• [INSTRUCTIONS TO FOLLOW]:
Write out every line below that includes the word "this".

━━ EXTRACTED DATA ━━

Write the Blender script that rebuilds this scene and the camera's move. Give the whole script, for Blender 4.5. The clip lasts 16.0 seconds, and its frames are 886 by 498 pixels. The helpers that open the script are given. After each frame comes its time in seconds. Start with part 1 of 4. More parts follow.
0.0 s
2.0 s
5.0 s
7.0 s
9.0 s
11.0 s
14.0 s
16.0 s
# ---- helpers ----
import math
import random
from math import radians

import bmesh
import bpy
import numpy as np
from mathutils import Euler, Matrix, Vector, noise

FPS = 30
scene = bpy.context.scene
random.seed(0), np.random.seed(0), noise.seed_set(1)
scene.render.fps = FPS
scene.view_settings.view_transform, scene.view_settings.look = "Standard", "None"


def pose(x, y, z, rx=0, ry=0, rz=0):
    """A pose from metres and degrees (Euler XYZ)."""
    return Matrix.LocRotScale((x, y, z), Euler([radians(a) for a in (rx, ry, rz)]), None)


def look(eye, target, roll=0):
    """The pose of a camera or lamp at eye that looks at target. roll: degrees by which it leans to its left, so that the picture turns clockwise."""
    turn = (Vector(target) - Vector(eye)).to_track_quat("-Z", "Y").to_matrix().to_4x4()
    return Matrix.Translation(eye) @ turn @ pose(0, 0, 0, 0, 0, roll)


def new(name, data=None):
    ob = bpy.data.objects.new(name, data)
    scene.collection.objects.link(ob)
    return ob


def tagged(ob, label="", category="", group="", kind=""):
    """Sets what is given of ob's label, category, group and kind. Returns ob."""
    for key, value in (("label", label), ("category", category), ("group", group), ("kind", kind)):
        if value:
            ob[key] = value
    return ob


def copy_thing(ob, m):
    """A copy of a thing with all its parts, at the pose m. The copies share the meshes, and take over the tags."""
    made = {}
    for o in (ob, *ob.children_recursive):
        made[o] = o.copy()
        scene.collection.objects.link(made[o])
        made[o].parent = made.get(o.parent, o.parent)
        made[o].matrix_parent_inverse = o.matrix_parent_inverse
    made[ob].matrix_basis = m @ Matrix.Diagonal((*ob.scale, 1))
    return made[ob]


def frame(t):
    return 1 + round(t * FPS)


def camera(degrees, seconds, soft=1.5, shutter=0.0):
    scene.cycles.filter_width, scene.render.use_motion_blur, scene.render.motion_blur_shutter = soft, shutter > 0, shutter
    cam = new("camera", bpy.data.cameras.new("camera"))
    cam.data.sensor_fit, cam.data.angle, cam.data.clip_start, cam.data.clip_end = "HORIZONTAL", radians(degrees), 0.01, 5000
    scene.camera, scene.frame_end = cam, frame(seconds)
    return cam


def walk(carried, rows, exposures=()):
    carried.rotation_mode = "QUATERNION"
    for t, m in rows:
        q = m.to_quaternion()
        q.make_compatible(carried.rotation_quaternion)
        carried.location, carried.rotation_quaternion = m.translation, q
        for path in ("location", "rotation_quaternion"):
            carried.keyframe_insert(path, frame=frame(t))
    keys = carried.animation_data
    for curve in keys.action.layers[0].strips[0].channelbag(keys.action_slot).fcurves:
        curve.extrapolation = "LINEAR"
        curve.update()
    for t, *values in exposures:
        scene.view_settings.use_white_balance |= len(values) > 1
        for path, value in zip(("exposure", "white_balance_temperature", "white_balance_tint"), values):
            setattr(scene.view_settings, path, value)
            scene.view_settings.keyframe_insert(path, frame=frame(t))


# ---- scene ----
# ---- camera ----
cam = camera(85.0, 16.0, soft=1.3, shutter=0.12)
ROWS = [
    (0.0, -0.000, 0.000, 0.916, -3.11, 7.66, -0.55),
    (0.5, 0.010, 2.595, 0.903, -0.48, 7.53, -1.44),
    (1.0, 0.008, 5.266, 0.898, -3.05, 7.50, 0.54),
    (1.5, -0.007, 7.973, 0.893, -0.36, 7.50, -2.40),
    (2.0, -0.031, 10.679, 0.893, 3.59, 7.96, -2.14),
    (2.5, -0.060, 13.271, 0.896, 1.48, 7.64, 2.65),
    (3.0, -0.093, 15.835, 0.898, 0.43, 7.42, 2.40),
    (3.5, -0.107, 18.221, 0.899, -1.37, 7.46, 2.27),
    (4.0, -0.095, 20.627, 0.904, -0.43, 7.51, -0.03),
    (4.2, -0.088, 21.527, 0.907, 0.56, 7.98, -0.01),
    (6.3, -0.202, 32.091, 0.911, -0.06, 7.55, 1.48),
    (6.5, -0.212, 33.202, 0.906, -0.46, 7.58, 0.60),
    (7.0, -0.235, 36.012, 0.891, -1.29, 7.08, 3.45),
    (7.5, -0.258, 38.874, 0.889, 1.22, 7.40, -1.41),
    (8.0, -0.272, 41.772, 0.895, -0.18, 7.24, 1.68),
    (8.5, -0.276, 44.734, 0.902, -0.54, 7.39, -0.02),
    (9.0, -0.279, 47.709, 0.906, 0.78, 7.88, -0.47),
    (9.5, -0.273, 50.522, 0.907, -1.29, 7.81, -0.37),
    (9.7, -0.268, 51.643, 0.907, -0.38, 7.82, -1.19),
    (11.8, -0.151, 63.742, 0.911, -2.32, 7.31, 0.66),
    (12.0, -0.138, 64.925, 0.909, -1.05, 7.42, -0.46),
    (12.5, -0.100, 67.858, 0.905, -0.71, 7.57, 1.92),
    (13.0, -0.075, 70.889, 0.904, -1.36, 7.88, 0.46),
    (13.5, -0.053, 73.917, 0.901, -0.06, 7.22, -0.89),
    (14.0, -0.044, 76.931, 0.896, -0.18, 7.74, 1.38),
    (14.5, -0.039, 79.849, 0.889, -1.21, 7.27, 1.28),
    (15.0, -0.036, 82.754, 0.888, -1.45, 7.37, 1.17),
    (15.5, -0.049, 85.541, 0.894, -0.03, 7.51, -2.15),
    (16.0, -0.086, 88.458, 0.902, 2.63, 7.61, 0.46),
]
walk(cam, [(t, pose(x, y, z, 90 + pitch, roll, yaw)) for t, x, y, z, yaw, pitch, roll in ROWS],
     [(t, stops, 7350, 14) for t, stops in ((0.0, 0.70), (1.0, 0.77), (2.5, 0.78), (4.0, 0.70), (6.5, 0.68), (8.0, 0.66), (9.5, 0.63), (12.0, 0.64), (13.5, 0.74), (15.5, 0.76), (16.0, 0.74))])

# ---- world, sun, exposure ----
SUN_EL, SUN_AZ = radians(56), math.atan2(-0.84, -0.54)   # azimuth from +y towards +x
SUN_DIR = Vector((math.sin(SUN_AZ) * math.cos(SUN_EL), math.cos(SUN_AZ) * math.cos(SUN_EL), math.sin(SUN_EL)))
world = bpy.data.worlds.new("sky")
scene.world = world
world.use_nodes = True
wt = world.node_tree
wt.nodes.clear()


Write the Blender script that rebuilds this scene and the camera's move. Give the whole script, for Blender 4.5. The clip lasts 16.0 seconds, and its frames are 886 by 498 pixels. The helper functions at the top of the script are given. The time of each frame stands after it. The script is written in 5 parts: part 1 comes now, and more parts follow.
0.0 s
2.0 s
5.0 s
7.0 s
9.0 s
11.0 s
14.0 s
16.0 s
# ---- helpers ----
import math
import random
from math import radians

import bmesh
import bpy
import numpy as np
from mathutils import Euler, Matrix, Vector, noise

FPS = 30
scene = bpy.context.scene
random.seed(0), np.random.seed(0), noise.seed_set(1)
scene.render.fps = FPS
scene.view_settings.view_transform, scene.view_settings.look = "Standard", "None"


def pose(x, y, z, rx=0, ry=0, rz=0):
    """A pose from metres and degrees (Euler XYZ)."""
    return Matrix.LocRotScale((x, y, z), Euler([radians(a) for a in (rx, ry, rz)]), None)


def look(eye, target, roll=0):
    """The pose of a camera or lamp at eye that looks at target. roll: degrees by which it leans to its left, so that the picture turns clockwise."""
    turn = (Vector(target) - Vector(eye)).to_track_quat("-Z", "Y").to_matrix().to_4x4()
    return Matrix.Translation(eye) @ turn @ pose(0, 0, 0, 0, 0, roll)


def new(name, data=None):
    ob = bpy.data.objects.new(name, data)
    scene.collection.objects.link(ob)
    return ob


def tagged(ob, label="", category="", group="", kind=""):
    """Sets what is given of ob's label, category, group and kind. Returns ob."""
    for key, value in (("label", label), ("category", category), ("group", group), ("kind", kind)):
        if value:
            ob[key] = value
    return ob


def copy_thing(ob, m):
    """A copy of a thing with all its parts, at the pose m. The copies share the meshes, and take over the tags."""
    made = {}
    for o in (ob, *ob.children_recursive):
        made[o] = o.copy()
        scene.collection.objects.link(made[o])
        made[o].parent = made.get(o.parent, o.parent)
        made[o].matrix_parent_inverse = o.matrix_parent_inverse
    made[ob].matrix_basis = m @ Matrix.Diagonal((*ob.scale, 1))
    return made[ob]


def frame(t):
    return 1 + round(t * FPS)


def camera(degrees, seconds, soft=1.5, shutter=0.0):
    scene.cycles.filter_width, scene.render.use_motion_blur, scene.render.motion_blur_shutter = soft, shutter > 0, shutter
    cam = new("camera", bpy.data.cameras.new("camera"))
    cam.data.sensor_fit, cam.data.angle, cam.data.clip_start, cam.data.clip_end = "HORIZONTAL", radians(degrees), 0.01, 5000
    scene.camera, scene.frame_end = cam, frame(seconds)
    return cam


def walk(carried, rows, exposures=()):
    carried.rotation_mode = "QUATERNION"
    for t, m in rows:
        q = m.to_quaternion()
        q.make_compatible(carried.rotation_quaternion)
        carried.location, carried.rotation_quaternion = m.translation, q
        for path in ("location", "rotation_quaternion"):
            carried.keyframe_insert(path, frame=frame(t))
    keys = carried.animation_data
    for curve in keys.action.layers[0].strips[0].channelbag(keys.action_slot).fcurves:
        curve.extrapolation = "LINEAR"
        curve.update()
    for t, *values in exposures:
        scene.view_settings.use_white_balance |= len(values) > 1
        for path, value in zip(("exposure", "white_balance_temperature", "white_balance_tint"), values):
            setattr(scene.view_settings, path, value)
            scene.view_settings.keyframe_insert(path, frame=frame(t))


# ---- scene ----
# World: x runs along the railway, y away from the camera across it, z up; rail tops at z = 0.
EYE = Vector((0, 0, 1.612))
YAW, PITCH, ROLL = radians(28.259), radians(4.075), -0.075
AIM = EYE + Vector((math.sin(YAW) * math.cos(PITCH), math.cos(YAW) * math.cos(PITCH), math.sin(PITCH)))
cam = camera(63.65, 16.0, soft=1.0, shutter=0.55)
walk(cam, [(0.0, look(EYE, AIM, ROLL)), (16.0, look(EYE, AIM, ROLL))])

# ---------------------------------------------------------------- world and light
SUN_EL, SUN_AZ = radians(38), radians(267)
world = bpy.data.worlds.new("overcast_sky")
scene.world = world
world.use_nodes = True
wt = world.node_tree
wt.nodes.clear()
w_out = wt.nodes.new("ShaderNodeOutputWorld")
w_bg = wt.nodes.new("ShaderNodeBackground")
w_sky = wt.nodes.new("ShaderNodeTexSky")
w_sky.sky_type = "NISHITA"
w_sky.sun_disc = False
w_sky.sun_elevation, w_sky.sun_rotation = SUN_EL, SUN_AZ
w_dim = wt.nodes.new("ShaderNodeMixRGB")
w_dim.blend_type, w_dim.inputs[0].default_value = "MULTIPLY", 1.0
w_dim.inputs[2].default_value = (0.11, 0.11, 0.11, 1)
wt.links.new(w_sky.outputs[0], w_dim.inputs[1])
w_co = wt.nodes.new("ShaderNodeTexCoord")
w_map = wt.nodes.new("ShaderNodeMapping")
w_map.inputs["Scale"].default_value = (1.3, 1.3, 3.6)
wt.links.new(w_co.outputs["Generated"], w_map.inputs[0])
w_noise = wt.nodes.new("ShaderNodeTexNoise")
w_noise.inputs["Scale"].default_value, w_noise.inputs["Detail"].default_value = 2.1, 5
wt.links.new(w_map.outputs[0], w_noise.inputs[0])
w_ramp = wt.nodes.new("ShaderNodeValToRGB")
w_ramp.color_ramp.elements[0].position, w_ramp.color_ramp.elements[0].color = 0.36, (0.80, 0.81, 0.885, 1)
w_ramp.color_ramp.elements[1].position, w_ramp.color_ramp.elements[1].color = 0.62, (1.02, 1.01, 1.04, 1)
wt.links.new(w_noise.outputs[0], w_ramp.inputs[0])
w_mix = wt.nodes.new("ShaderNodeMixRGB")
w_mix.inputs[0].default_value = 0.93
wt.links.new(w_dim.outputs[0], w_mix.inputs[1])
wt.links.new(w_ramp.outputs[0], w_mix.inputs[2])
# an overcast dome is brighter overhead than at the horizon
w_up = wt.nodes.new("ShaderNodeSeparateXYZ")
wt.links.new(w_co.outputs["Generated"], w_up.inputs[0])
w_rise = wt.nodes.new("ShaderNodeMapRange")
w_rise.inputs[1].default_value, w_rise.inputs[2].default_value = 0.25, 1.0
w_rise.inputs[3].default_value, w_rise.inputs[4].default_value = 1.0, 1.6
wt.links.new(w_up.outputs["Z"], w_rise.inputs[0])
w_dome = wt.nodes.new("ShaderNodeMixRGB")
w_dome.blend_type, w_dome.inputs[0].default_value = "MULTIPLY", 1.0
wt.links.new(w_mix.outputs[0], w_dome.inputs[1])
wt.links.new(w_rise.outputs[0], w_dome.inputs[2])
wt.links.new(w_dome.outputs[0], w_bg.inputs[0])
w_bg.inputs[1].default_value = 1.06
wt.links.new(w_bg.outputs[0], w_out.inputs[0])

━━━

• [ANSWER TO THE TASK]:
Write the Blender script that rebuilds this scene and the camera's move. Give the whole script, for Blender 4.5. The clip lasts 16.0 seconds, and its frames are 886 by 498 pixels. The helpers that open the script are given. After each frame comes its time in seconds. Start with part 1 of 4. More parts follow.
Write the Blender script that rebuilds this scene and the camera's move. Give the whole script, for Blender 4.5. The clip lasts 16.0 seconds, and its frames are 886 by 498 pixels. The helper functions at the top of the script are given. The time of each frame stands after it. The script is written in 5 parts: part 1 comes now, and more parts follow.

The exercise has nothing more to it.